Yesterday, I attended a Mary Kay "boot camp". It was basically an all day training seminar that covered several different subjects. While I found the entire day's lessons to be very inspiring, the first subject, "Attitude", was the most inspiring to me.
In this training session, we were not only told about the power of positive thinking, but the destructiveness of negative thinking. We were taught about how the word "No" is not really negative. "No" means that nothing changes. For example, if you ask your neighbor for a cup of sugar, and they tell you, "Yes," you now have more than what you did before. However, if they say, "No," you still have exactly what you had before. Your neighbor didn't take anything from you, so you haven't lost anything.
The point here, is that you shouldn't be afraid to ask someone for something for fear that they will say, "No." If they say, "No," that only means that nothing changes. But what if they say, "Yes?" You have then gained something, right?
After meeting with my sales director, I decided that to achieve what I want from my Mary Kay business, I really need to have some sort of inventory in stock so that I can deliver to my customers on the spot, instead of making them wait for their order to be shipped. The problem with this idea was that I have absolutely ZERO funds and ZERO available credit with which to purchase my start-up inventory.
So, I started going through my list of who I normally go to for help when I need it. Mom? No, she already helped as much as she could. Aunt? No, she's having her own financial troubles right now. Father-in-Law? He's already paying for my attorney fees to deal with my dead-beat ex-husband.

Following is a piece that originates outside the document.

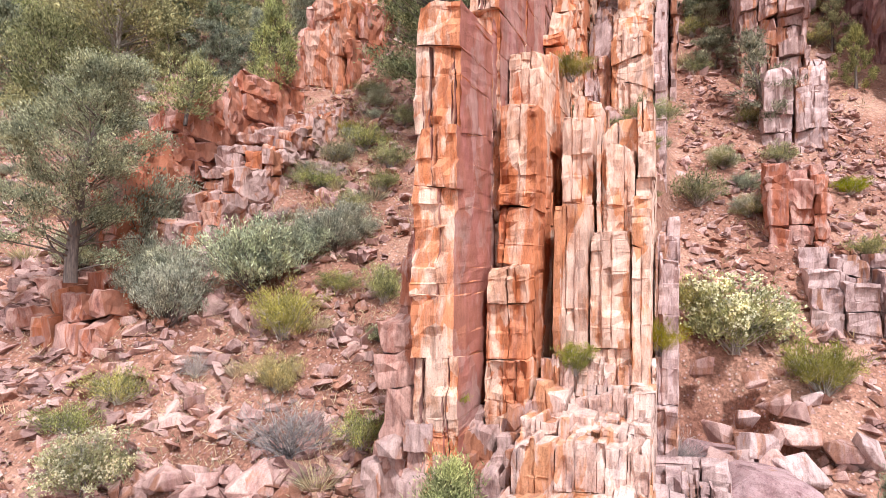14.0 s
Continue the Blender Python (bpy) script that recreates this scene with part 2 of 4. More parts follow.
def leafy(name, base, tip, trans=0.35, spread=0.35):
    m, nodes, links, out = material(name)
    geo, info = nodes.new("ShaderNodeNewGeometry"), nodes.new("ShaderNodeObjectInfo")
    tone = ramp(nodes, [(0.0, tuple(c * (1 - spread) for c in base)), (0.5, base), (1.0, tip)])
    links.new(geo.outputs["Random Per Island"], tone.inputs["Fac"])
    hue = node(nodes, "ShaderNodeHueSaturation", Fac=1.0)
    for socket, low, span in (("Hue", 0.475, 0.05), ("Value", 0.75, 0.45), ("Saturation", 0.8, 0.35)):
        n = nodes.new("ShaderNodeMath")
        n.operation = "MULTIPLY_ADD"
        n.inputs[1].default_value, n.inputs[2].default_value = span, low
        frac = nodes.new("ShaderNodeMath")
        frac.operation = "FRACT"
        mul = nodes.new("ShaderNodeMath")
        mul.operation = "MULTIPLY"
        mul.inputs[1].default_value = {"Hue": 1.0, "Value": 7.31, "Saturation": 3.77}[socket]
        links.new(info.outputs["Random"], mul.inputs[0])
        links.new(mul.outputs[0], frac.inputs[0])
        links.new(frac.outputs[0], n.inputs[0])
        links.new(n.outputs[0], hue.inputs[socket])
    patch = node(nodes, "ShaderNodeTexNoise", Scale=2.6, Detail=3.0, Roughness=0.6)
    links.new(geo.outputs["Position"], patch.inputs["Vector"])
    p_tone = ramp(nodes, [(0.36, (0.52, 0.54, 0.55)), (0.5, (0.95, 0.95, 0.93)), (0.64, (1.3, 1.27, 1.15))])
    links.new(patch.outputs["Fac"], p_tone.inputs["Fac"])
    links.new(blend(nodes, links, 1.0, tone.outputs["Color"], p_tone.outputs["Color"], "MULTIPLY"), hue.inputs["Color"])
    dif = node(nodes, "ShaderNodeBsdfDiffuse", Roughness=0.6)
    tra = nodes.new("ShaderNodeBsdfTranslucent")
    links.new(hue.outputs["Color"], dif.inputs["Color"])
    links.new(hue.outputs["Color"], tra.inputs["Color"])
    mix = nodes.new("ShaderNodeMixShader")
    mix.inputs["Fac"].default_value = trans
    links.new(dif.outputs["BSDF"], mix.inputs[1])
    links.new(tra.outputs["BSDF"], mix.inputs[2])
    links.new(mix.outputs["Shader"], out.inputs["Surface"])
    return m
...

Then I thought about my Dad. I don't know why, but I've always been afraid to ask my Dad for anything. I've never asked him for anything, because I've always been afraid that he would say, "No." But then I thought about the lesson I had just learned in my training session. What if I asked him and he said, "No?" I wouldn't be any worse off than I already was, would I? So, what did I have to lose?

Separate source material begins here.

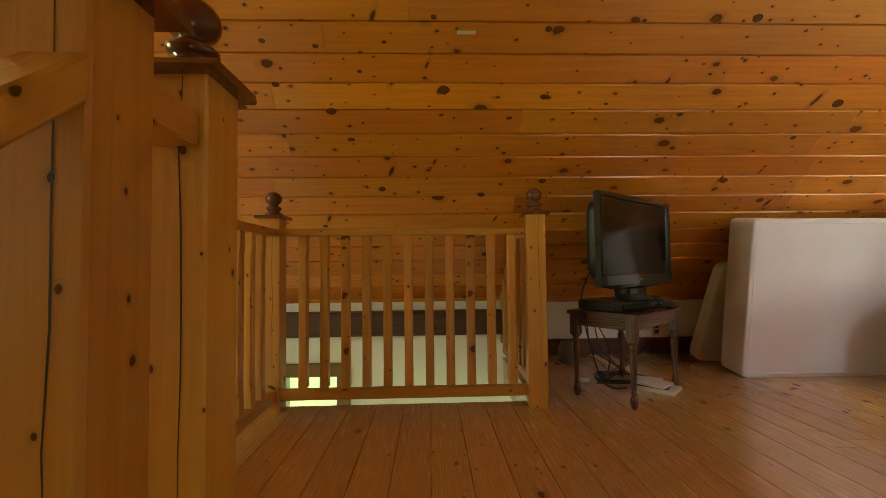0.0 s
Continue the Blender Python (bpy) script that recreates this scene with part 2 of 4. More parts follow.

I decided to wait until today to ask my Dad for the help I needed. It wasn't because I was still afraid to ask him, but because I wanted to wait until after church. I wanted to have the chance to pray about it, not only at home, but also in the house of God.
The more I prayed about it, and the more I thought about it, the more positive I became about it. By the time I left church this afternoon, I was no longer thinking about "if" I got my inventory, but "when" I got my inventory. It was no longer a possibility for me; It was DEFINITELY going to happen.
When I called my Dad this afternoon, there was no fear left in me. I was just going to lay it all out there for him and ask for what I wanted. If he said, "No," then I was just going to find another way to make it happen. I had nothing to lose, and only good to gain.
My Dad said, "Yes." I will get my start-up inventory. I will have a successful Mary Kay business. I will pay my Dad back in no time. I will not let fear hold me back.